To occupy my mind, I decided to open my daily meditation book. My bookmark was placed on December 29th and I opened right up to the title, "Moving On." The meditation was about how it sometimes becomes necessary to end certain relationships in order to take care of ourselves, how people come into our lives for a reason, a season, and how when it's time to move on, we will know. It went on about timing and how it's all perfectly divine. And I thought, how true. How agonizingly ironic and true and comforting those words were on that cold gray day.

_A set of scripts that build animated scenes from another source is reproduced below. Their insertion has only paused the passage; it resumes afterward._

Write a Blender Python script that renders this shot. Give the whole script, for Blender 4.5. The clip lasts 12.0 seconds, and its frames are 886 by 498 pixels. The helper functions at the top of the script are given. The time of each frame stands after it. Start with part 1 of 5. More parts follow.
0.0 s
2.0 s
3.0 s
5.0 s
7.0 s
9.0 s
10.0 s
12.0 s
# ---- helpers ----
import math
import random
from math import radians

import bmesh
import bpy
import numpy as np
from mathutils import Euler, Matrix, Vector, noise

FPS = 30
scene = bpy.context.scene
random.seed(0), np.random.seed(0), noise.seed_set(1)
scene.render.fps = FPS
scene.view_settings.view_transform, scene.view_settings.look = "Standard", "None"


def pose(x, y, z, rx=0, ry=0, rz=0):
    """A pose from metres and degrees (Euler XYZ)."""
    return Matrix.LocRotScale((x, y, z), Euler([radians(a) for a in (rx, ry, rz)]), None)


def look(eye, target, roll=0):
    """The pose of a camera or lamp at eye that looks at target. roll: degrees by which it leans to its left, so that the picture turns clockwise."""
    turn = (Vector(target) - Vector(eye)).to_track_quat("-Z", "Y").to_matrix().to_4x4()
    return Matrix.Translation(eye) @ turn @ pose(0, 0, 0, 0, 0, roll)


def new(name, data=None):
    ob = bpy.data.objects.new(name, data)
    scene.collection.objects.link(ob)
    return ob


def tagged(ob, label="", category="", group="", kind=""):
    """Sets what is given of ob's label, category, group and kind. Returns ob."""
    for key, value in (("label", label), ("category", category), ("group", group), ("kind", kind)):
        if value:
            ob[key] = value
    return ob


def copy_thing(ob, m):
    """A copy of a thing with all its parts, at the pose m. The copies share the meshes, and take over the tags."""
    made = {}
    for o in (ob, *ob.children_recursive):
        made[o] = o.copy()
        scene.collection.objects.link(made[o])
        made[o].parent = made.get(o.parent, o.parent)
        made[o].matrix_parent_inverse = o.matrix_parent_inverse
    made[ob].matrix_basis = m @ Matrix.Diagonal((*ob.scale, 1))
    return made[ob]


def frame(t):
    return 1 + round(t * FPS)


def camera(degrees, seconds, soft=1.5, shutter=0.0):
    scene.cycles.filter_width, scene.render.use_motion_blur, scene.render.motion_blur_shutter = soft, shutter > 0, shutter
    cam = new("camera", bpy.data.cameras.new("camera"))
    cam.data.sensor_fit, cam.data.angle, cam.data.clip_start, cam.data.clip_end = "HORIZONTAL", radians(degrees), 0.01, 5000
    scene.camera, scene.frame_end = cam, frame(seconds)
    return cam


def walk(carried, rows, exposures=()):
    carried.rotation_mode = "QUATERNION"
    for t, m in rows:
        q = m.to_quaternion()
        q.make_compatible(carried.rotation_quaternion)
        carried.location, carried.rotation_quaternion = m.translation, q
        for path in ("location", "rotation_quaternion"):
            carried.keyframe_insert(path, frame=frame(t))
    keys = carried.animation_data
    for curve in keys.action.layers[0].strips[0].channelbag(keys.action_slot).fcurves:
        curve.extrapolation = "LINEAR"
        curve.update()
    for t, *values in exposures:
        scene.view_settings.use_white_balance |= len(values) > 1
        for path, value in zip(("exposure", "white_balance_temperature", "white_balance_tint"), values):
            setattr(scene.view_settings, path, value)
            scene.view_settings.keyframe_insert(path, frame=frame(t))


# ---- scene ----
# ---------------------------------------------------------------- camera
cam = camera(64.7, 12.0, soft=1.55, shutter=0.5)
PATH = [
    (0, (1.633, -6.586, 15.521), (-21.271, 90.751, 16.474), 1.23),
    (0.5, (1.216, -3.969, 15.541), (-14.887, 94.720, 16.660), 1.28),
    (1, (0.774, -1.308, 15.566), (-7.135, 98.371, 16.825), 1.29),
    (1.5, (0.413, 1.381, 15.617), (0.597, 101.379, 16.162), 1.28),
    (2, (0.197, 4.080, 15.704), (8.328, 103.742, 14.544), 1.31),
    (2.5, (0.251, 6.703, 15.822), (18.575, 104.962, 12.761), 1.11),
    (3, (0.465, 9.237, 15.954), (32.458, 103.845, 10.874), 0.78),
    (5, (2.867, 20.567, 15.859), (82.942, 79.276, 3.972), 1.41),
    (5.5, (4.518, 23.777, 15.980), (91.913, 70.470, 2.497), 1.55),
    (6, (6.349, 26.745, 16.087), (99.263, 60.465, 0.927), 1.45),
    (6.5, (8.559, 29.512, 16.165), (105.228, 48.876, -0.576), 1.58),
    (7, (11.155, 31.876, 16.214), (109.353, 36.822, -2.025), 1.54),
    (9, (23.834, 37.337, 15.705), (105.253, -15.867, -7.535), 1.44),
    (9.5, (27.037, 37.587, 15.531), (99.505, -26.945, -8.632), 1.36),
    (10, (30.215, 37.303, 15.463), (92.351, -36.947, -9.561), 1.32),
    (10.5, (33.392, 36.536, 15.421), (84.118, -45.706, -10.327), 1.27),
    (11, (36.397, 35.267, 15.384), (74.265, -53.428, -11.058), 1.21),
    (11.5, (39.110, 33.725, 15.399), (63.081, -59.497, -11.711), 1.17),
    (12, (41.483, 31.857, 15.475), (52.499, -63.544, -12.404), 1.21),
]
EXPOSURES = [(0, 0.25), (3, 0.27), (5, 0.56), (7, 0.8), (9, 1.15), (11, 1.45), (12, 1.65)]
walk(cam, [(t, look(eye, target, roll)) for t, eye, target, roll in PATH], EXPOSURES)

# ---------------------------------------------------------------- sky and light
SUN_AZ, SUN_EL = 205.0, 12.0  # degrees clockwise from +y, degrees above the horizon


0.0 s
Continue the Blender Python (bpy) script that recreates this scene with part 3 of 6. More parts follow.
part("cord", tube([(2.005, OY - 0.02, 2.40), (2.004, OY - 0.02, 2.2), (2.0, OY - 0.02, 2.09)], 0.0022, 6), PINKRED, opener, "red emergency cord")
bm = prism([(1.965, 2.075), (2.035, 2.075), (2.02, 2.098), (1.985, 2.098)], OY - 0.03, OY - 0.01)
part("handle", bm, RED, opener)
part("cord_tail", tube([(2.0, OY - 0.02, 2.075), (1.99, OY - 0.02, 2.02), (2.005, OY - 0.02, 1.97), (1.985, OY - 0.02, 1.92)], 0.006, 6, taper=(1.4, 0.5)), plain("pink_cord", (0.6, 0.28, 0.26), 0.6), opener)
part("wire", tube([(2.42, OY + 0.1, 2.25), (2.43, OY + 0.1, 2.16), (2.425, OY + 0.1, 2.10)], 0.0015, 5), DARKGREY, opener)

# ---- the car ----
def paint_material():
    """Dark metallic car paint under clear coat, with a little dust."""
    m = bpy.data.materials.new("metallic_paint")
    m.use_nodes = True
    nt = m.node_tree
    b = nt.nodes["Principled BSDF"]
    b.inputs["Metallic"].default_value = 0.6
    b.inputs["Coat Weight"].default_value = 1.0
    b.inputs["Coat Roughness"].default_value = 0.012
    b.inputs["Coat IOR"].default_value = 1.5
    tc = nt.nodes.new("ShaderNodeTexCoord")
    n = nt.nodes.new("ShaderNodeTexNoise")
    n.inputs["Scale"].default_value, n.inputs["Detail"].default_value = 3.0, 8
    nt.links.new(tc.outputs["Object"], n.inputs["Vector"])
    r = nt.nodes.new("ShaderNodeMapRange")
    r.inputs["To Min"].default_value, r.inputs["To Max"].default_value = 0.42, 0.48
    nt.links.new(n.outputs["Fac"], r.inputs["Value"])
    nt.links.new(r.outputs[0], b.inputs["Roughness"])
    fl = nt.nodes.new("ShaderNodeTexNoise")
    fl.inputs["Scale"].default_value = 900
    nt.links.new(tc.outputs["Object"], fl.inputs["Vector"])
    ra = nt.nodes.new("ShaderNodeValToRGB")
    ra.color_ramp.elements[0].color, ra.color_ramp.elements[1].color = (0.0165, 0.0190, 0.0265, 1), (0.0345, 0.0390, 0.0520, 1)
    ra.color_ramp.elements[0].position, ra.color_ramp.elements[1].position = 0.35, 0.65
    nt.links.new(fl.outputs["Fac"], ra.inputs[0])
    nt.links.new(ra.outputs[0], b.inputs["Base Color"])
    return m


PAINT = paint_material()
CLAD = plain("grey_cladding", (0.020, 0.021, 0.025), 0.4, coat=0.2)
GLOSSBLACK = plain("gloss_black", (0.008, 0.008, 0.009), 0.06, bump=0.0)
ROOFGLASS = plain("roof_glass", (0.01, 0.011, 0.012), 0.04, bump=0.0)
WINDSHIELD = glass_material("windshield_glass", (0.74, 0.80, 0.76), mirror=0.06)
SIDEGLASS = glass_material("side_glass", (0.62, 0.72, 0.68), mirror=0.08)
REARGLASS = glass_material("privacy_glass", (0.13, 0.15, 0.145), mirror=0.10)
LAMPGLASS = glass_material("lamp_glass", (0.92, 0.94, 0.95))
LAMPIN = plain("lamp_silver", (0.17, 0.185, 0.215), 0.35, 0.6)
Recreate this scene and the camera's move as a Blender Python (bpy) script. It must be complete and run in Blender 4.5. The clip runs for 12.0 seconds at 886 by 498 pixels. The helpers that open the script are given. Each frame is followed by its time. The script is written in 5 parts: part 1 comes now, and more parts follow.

It took me a long time to move on, and to have those intense feelings of love for David fade away into acceptance. I still think of David once in a while, and although my first memory is usually him standing there at the Metro station with his hands in his pockets, I also recall a lot of good times. I like to think of our relationship not as a mistake or a waste of time, but rather the opportunity to ready us for the next phase in our lives. Each relationship we have is like a stepping stone in life. They give us the opportunity to grow and to learn and my relationship with David taught me many important lessons about myself, for all of which I am grateful.
So even though losing love sounds and feels like a negative thing at that moment the magic shatters and the recovery in the days, weeks, months or years that follow, it is actually be the beginning to finding something great a knowledge and understanding of what makes us who we are, our strengths, our weaknesses and everything in between. Over time, it isn't as much about losing love as it is finding our true selves.